US signs agreement to return $23 million Abacha loot to Nigeria
United States (US) government has signed an agreement to repatriate $23 million looted by a former military head of state General Sani Abacha to Nigeria.
Nigeria’s attorney-general and justice minister Abubakar Malami at the signing of the agreement in Abuja said the decision to return the stolen funds, which is tagged ‘Abacha-5’, was a product of a series of negotiations and meetings between Nigeria, the US department of justice and the UK National Crime Agency.
The attorney-general said President Muhammadu Buhari has approved the recovered loot to fund the completion of the Abuja-Kano road, Lagos-Ibadan expressway and the Second Niger Bridge.
“The president’s mandate to my office is to ensure that all international recoveries are transparently invested and monitored by civil society organizations to compete for these three projects within the agreed timeline,” Malami said.
US ambassador to Nigeria Mary Leonard disclosed that US department of justice and the FBI seized these funds in response to “General Abacha and his associates’ violation of US laws” when they laundered these assets to the US and into accounts in the UK.
“These actions were a flagrant breach of the Nigerian people’s trust.

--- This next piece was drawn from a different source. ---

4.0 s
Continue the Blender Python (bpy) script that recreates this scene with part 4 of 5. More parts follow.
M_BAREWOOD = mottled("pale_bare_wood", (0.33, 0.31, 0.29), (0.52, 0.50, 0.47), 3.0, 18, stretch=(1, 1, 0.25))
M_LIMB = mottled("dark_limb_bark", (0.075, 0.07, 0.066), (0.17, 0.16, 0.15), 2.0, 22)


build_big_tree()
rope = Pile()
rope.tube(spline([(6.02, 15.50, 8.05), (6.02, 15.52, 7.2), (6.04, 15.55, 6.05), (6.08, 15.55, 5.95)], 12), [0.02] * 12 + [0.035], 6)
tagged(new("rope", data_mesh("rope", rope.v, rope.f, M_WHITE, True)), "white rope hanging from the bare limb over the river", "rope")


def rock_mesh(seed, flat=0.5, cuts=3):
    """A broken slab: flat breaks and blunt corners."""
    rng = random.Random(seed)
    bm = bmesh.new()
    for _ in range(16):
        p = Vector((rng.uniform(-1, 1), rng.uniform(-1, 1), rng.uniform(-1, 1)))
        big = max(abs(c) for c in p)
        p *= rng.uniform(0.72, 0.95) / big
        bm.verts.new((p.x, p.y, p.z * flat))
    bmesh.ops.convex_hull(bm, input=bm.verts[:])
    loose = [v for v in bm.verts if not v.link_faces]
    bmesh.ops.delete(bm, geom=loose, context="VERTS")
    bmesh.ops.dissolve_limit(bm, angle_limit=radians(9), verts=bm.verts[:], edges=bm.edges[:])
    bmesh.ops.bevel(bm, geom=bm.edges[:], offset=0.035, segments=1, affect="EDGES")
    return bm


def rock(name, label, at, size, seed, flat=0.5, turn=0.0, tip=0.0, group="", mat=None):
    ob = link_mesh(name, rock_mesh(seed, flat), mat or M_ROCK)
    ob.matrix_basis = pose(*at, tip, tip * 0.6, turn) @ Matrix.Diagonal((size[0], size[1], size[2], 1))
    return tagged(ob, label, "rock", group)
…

But today is the result of an extensive and high level corporation between the US, UK and the federal republic of Nigeria to make the Nigerian people whole,” Leonard said.
“This agreement is also a kind of collaboration that our government must continue in order to right the wrongs committed under the previous regimes.
“Combined with a $311.7m seized and repatriated with the assistance of the Bailiwick of Jersey and the government of Nigeria in 2020, this repatriation brings the total amount of funds repatriated in this case by the US to more than $334.7 million.
“In other words, these recovered criminal proceeds, like the $311.7m previously seized and repatriated, will be transformed into a visible and impactful representation of the possibilities of government assets that directly improve the lives of average Nigerians.
The US official said the US government is aware of the devastating impact corruption has on Nigeria and other societies, saying it erodes trust and the ability of governments to deliver to dividends of governance to citizens.
“It is in recognition of the role corruption plays in undermining democracy that the US considers the fight against corruption as a core national security interest. To that end, President Biden really supported the US strategy in countering corruption last December,” Leonard said.
Leonard assured that the US will not be a safe haven for looted funds from any country in the world.